Draw out a linked list containing the 5 items of data:
- Linux
- Windows
- Mac OS X
- Android
- iOS
Imagine we wish to retrieve the item with index 3 (Android). How could we do this? Draw out how you think it could be done on paper, and ask yourself: how efficient is this, particularly compared to doing the same thing with an array or list.
We are now going to perform another paper-based exercise with stacks, to help you understand them and their operations.
Imagine you have an empty stack. Draw the stack after each operation below, and explain what, if anything is returned from each operation and any errors that might occur.
push (a), push (b), pop (), push (c), peek (), pop (), pop (), pop (), push (d), push (e), push (f), pop (), push (g), push (h), peek (), push (i), pop (), pop (), pop (), peek ().
This exercise will allow you to think about the logic of stacks and linked lists using pseudocode, before you actually write real code. In two weeks' time, once you have learnt more Python programming, you will actually implement stacks and linked lists using real Python code.

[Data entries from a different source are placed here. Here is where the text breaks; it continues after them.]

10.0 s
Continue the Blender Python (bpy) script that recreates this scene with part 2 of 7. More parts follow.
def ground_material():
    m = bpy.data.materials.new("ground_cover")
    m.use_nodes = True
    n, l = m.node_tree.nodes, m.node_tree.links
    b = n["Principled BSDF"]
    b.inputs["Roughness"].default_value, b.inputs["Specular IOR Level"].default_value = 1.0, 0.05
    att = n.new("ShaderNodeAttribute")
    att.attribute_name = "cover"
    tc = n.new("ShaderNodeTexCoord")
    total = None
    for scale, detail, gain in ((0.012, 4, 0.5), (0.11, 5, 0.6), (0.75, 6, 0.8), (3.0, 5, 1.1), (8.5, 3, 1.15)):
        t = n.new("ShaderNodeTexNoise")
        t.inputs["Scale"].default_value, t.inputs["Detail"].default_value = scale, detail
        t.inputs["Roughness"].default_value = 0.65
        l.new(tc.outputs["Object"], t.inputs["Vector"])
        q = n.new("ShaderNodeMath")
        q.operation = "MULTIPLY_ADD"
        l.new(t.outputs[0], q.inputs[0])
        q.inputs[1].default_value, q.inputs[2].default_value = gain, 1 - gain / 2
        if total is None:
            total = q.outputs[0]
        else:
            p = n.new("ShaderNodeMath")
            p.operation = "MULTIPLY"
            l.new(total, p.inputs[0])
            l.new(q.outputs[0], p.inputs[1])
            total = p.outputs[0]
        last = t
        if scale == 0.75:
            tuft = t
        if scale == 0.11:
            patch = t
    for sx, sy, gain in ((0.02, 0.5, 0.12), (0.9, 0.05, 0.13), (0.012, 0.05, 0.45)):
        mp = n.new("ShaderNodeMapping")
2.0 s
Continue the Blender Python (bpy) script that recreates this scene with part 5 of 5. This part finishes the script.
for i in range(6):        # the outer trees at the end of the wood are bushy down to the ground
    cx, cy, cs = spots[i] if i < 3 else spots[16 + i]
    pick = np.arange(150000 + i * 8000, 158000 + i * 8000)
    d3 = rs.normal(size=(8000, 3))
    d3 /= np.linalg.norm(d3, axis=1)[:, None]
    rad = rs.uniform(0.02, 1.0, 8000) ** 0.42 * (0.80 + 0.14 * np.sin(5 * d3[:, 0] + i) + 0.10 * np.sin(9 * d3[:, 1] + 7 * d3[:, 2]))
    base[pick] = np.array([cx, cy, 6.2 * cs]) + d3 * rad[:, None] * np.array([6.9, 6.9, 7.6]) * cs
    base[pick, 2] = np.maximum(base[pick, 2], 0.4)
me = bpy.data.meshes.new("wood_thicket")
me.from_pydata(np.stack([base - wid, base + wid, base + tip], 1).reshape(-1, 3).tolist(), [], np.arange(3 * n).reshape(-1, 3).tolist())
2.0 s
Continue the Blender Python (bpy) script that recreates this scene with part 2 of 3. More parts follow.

First try writing, in a text editor, using pseudocode, the logic for implementing a stack.
push and pop operations on the internal array.
If you're struggling with the pseudocode, try writing higher-level pseudocode, without the use of variables, first. See the discussion on pseudocode above.
Try writing, in a text editor, using pseudocode, the logic for implementing the "add" and "get" operations of a linked list.
Advanced: write pseudocode for a third operation, "insertAt". This should insert a node into the linked list containing some data, after a given index. So if index 2 is specified, the node would be added after index 2.
If you're struggling with the pseudocode, try writing higher-level pseudocode, without the use of variables, first, as described above.